(PROVIDED MATERIAL)
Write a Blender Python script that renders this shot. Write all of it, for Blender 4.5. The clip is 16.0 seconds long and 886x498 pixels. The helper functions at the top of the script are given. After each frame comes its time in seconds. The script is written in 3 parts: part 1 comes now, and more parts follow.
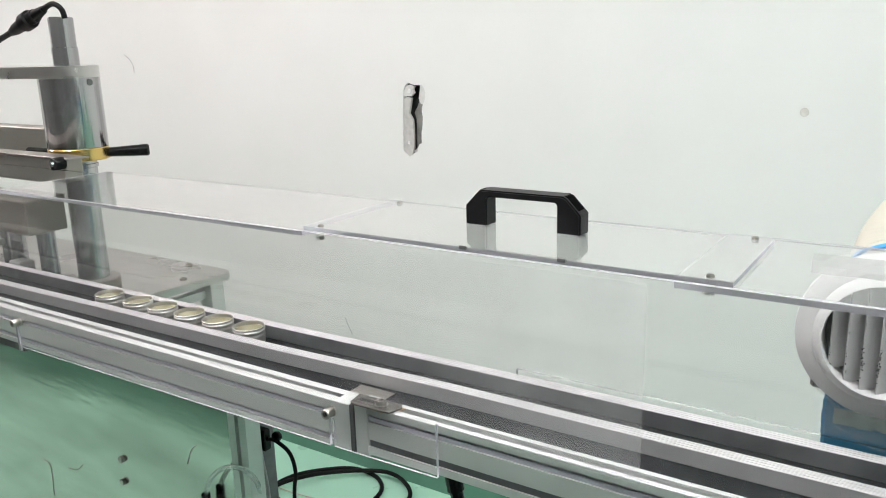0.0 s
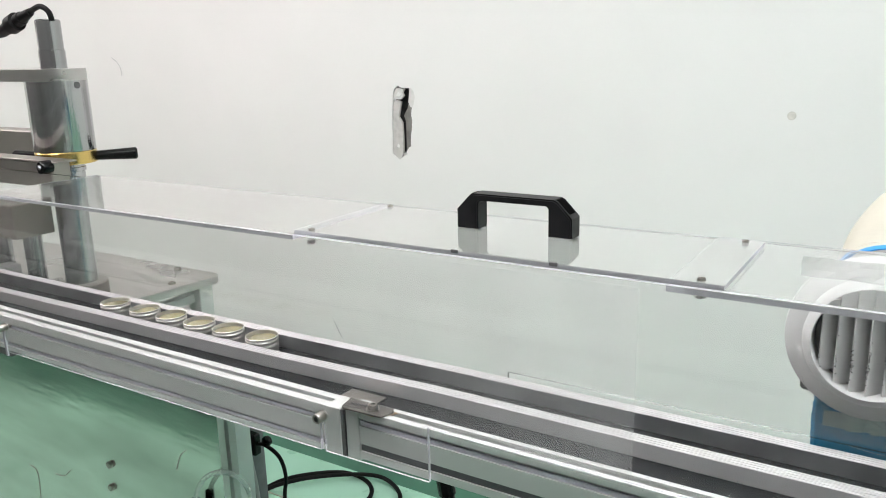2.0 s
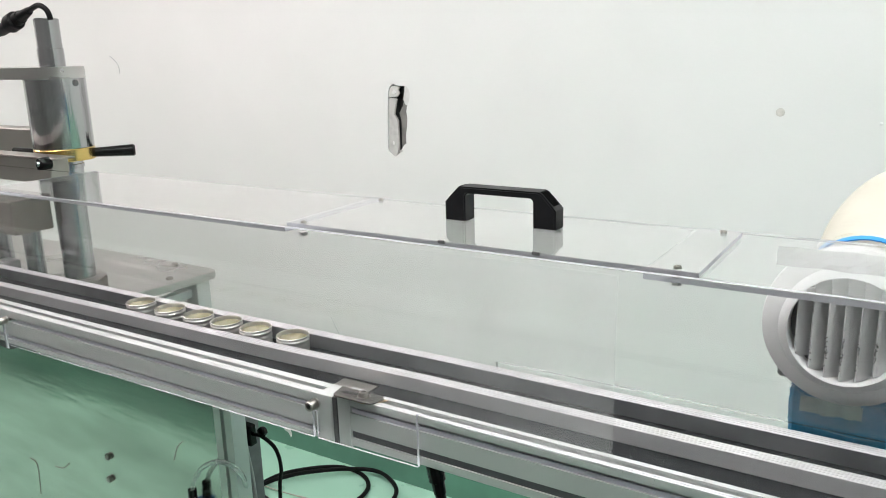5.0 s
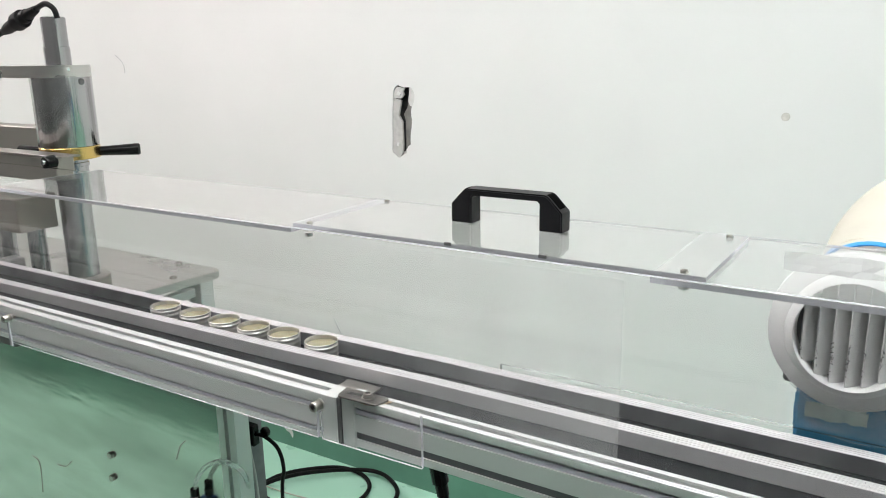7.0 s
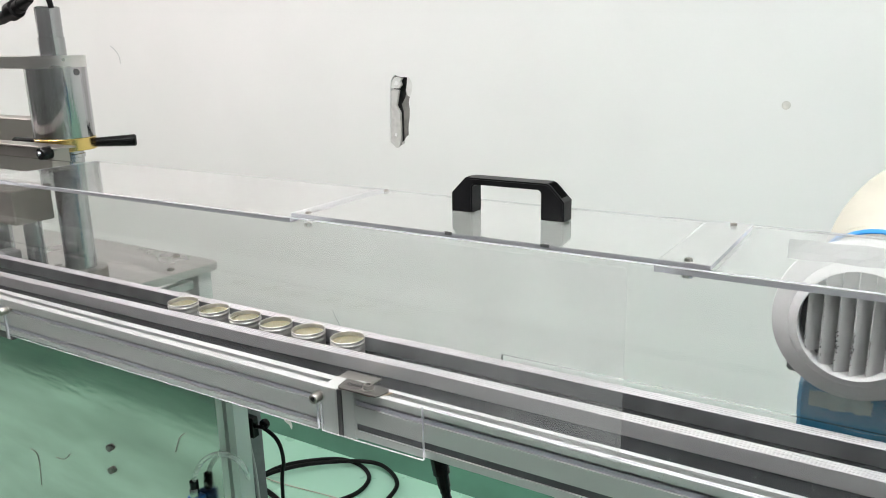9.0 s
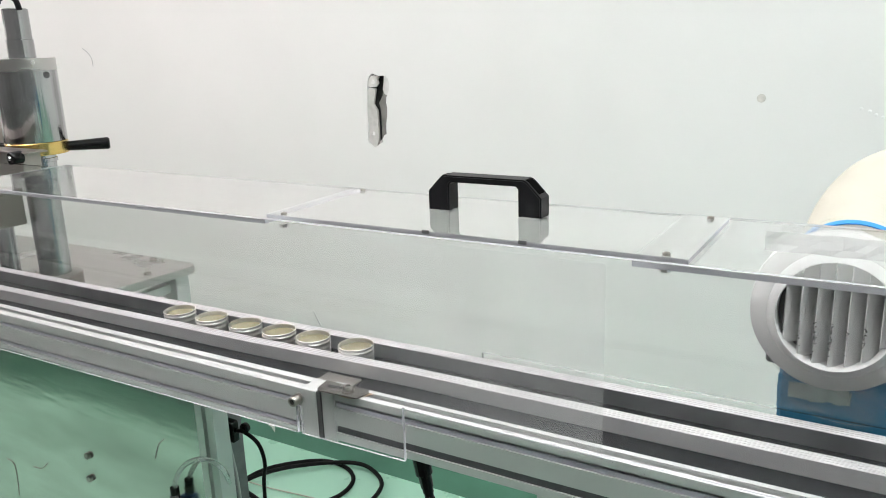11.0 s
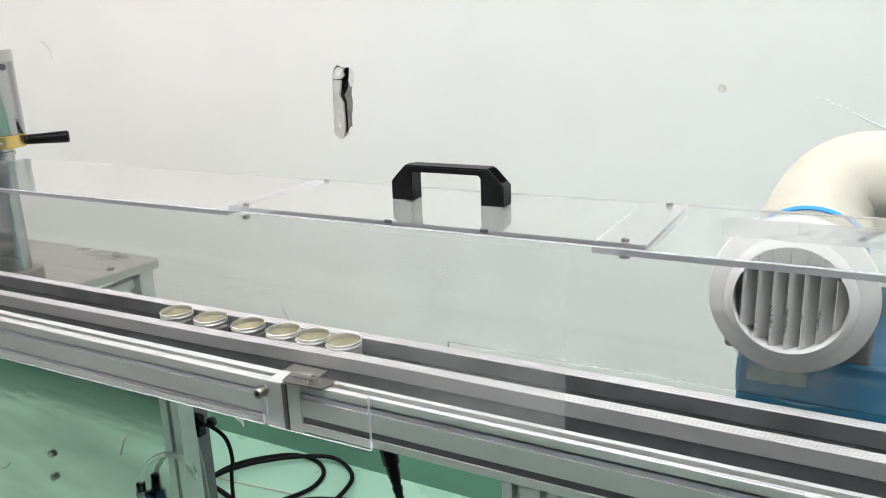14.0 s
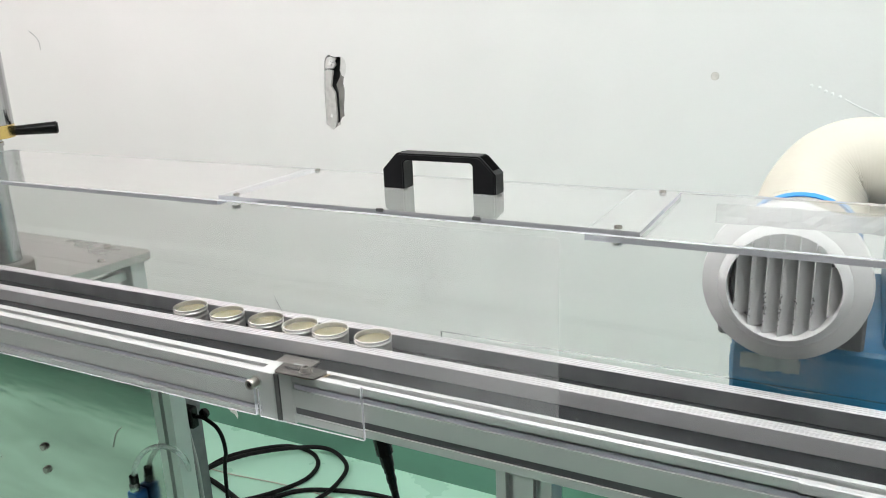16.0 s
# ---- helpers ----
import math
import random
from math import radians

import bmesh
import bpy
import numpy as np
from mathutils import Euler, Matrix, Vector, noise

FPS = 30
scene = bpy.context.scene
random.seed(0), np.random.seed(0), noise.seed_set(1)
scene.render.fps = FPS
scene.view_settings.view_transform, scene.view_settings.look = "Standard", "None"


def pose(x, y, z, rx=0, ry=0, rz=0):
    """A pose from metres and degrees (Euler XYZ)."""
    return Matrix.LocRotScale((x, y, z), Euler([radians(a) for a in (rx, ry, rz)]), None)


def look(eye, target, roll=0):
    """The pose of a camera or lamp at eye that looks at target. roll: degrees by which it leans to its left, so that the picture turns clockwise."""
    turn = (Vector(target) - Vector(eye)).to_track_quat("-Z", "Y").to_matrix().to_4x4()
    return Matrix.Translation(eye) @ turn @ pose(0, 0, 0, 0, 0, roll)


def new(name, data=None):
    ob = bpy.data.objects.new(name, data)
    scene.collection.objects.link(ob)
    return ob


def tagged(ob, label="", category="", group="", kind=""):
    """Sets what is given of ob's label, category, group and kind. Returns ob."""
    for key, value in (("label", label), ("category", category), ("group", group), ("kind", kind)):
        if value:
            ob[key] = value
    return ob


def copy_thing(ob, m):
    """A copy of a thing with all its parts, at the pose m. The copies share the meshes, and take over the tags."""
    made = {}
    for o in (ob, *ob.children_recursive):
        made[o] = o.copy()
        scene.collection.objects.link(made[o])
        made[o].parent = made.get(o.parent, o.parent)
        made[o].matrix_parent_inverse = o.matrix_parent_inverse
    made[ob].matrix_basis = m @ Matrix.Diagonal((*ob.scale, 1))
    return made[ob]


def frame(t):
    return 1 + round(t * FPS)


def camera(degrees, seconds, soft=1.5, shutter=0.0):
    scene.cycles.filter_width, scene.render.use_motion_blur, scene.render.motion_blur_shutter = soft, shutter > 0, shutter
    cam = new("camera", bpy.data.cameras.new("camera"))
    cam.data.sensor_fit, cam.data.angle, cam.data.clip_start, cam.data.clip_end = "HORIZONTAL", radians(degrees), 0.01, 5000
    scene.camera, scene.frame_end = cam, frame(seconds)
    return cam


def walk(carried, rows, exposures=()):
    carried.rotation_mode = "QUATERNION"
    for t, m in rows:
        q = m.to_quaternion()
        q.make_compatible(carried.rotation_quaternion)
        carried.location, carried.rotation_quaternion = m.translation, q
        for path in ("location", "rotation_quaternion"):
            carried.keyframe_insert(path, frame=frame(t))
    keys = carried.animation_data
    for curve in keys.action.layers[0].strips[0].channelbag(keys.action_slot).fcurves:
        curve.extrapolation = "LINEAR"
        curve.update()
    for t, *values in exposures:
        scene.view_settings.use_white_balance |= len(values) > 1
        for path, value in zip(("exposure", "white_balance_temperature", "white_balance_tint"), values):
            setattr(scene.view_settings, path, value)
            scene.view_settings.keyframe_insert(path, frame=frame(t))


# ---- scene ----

(DIRECTIONS)
Replicate the material above verbatim; images stay out of the copy.

(RESPONSE TO THIS TASK)
Write a Blender Python script that renders this shot. Write all of it, for Blender 4.5. The clip is 16.0 seconds long and 886x498 pixels. The helper functions at the top of the script are given. After each frame comes its time in seconds. The script is written in 3 parts: part 1 comes now, and more parts follow.
0.0 s
2.0 s
5.0 s
7.0 s
9.0 s
11.0 s
14.0 s
16.0 s
# ---- helpers ----
import math
import random
from math import radians

import bmesh
import bpy
import numpy as np
from mathutils import Euler, Matrix, Vector, noise

FPS = 30
scene = bpy.context.scene
random.seed(0), np.random.seed(0), noise.seed_set(1)
scene.render.fps = FPS
scene.view_settings.view_transform, scene.view_settings.look = "Standard", "None"


def pose(x, y, z, rx=0, ry=0, rz=0):
    """A pose from metres and degrees (Euler XYZ)."""
    return Matrix.LocRotScale((x, y, z), Euler([radians(a) for a in (rx, ry, rz)]), None)


def look(eye, target, roll=0):
    """The pose of a camera or lamp at eye that looks at target. roll: degrees by which it leans to its left, so that the picture turns clockwise."""
    turn = (Vector(target) - Vector(eye)).to_track_quat("-Z", "Y").to_matrix().to_4x4()
    return Matrix.Translation(eye) @ turn @ pose(0, 0, 0, 0, 0, roll)


def new(name, data=None):
    ob = bpy.data.objects.new(name, data)
    scene.collection.objects.link(ob)
    return ob


def tagged(ob, label="", category="", group="", kind=""):
    """Sets what is given of ob's label, category, group and kind. Returns ob."""
    for key, value in (("label", label), ("category", category), ("group", group), ("kind", kind)):
        if value:
            ob[key] = value
    return ob


def copy_thing(ob, m):
    """A copy of a thing with all its parts, at the pose m. The copies share the meshes, and take over the tags."""
    made = {}
    for o in (ob, *ob.children_recursive):
        made[o] = o.copy()
        scene.collection.objects.link(made[o])
        made[o].parent = made.get(o.parent, o.parent)
        made[o].matrix_parent_inverse = o.matrix_parent_inverse
    made[ob].matrix_basis = m @ Matrix.Diagonal((*ob.scale, 1))
    return made[ob]


def frame(t):
    return 1 + round(t * FPS)


def camera(degrees, seconds, soft=1.5, shutter=0.0):
    scene.cycles.filter_width, scene.render.use_motion_blur, scene.render.motion_blur_shutter = soft, shutter > 0, shutter
    cam = new("camera", bpy.data.cameras.new("camera"))
    cam.data.sensor_fit, cam.data.angle, cam.data.clip_start, cam.data.clip_end = "HORIZONTAL", radians(degrees), 0.01, 5000
    scene.camera, scene.frame_end = cam, frame(seconds)
    return cam


def walk(carried, rows, exposures=()):
    carried.rotation_mode = "QUATERNION"
    for t, m in rows:
        q = m.to_quaternion()
        q.make_compatible(carried.rotation_quaternion)
        carried.location, carried.rotation_quaternion = m.translation, q
        for path in ("location", "rotation_quaternion"):
            carried.keyframe_insert(path, frame=frame(t))
    keys = carried.animation_data
    for curve in keys.action.layers[0].strips[0].channelbag(keys.action_slot).fcurves:
        curve.extrapolation = "LINEAR"
        curve.update()
    for t, *values in exposures:
        scene.view_settings.use_white_balance |= len(values) > 1
        for path, value in zip(("exposure", "white_balance_temperature", "white_balance_tint"), values):
            setattr(scene.view_settings, path, value)
            scene.view_settings.keyframe_insert(path, frame=frame(t))


# ---- scene ----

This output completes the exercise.